À leurs yeux tout ce qui est mal et ridicule est bourgeois et tout ce
qui est bon et sublime est prolétaire.
Les auteurs qui
traitent des vies de personnes touchées par la pauvreté peuvent
être divisés en deux catégories. La première est
celle de ceux qui n'ont pas eu eux-mêmes l'expérience de la
pauvreté, qui sont nés et ont été
élevés dans un milieu « bourgeois » ou dans un
milieu de salariés ou de paysans prospères: l'environnement
dans lequel ils situent les personnages de leurs pièces et de leurs
romans leur est étranger. Ces auteurs doivent donc, avant de commencer
à écrire, rassembler des informations sur la vie de la classe
qu'ils veulent dépeindre. Ils débutent leurs recherches. Mais,
bien sûr, ils n'abordent pas le sujet de leurs études avec un
esprit impartial. Ils savent à l'avance ce qu'ils découvriront.
Ils sont convaincus que la situation des salariés est horrible et
affligeante au-delà de toute imagination. Ils ferment les yeux sur
tout ce qu'ils ne veulent pas voir et ne trouvent que ce qui confirme leurs
idées préconçues.
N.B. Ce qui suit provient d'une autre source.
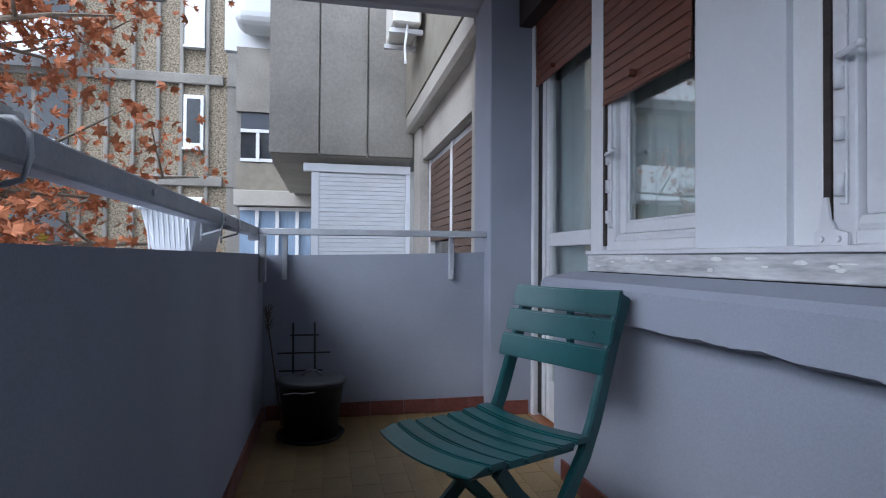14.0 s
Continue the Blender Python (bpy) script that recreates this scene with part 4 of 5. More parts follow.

Les socialistes leur ont
enseigné que le capitalisme est un système faisant terriblement
souffrir les masses et que plus le capitalisme progresse et atteint sa pleine
maturité, plus l'immense majorité s'appauvrit.
Leurs romans et leurs pièces sont construits comme des cas
d'école permettant de démontrer ce dogme marxiste.
Ce qui ne va pas avec
ces auteurs n'est pas qu'ils choisissent de dépeindre la misère
et le dénuement. Un artiste peut montrer sa maîtrise en traitant
n'importe quel type de sujet. Leur erreur consiste plutôt dans leur
déformation tendancieuse et dans leur interprétation
erronée des conditions sociales. Ils n'arrivent pas à saisir
que les circonstances choquantes qu'ils décrivent sont le
résultat de l'absence de capitalisme, les vestiges du passé pré-capitaliste ou les effets de politiques
sabotant le fonctionnement du capitalisme. Ils ne comprennent pas que le
capitalisme, en générant une production à grande
échelle pour la consommation de masse, est fondamentalement un
système qui élimine la misère autant que possible. Ils
ne décrivent le salarié que dans son rôle d'ouvrier
d'usine et ne réfléchissent jamais au fait qu'il est aussi le
principal consommateur soit des biens manufacturés eux-mêmes,
soit de la nourriture et des matières premières contre
lesquelles on les échange.
La prédilection
de ces auteurs pour traiter de la misère et de la détresse se
transforme en une scandaleuse distorsion de la vérité quand ils
laissent entendre qu'ils dépeignent une situation typique et
représentative du capitalisme. L'information fournie par les données
statistiques concernant la production et la vente de tous les articles de la
production à grande échelle montre clairement que le
salarié type ne vit pas dans les tréfonds de la misère.
Le représentant
le plus éminent de l'école de la littérature «
sociale » est Émile Zola. Il a établi le modèle
qu'une foule d'imitateurs moins doués a adopté. À son
avis, l'art devait être intimement lié à la science. Il
devait se fonder sur la recherche et illustrer les trouvailles de la science.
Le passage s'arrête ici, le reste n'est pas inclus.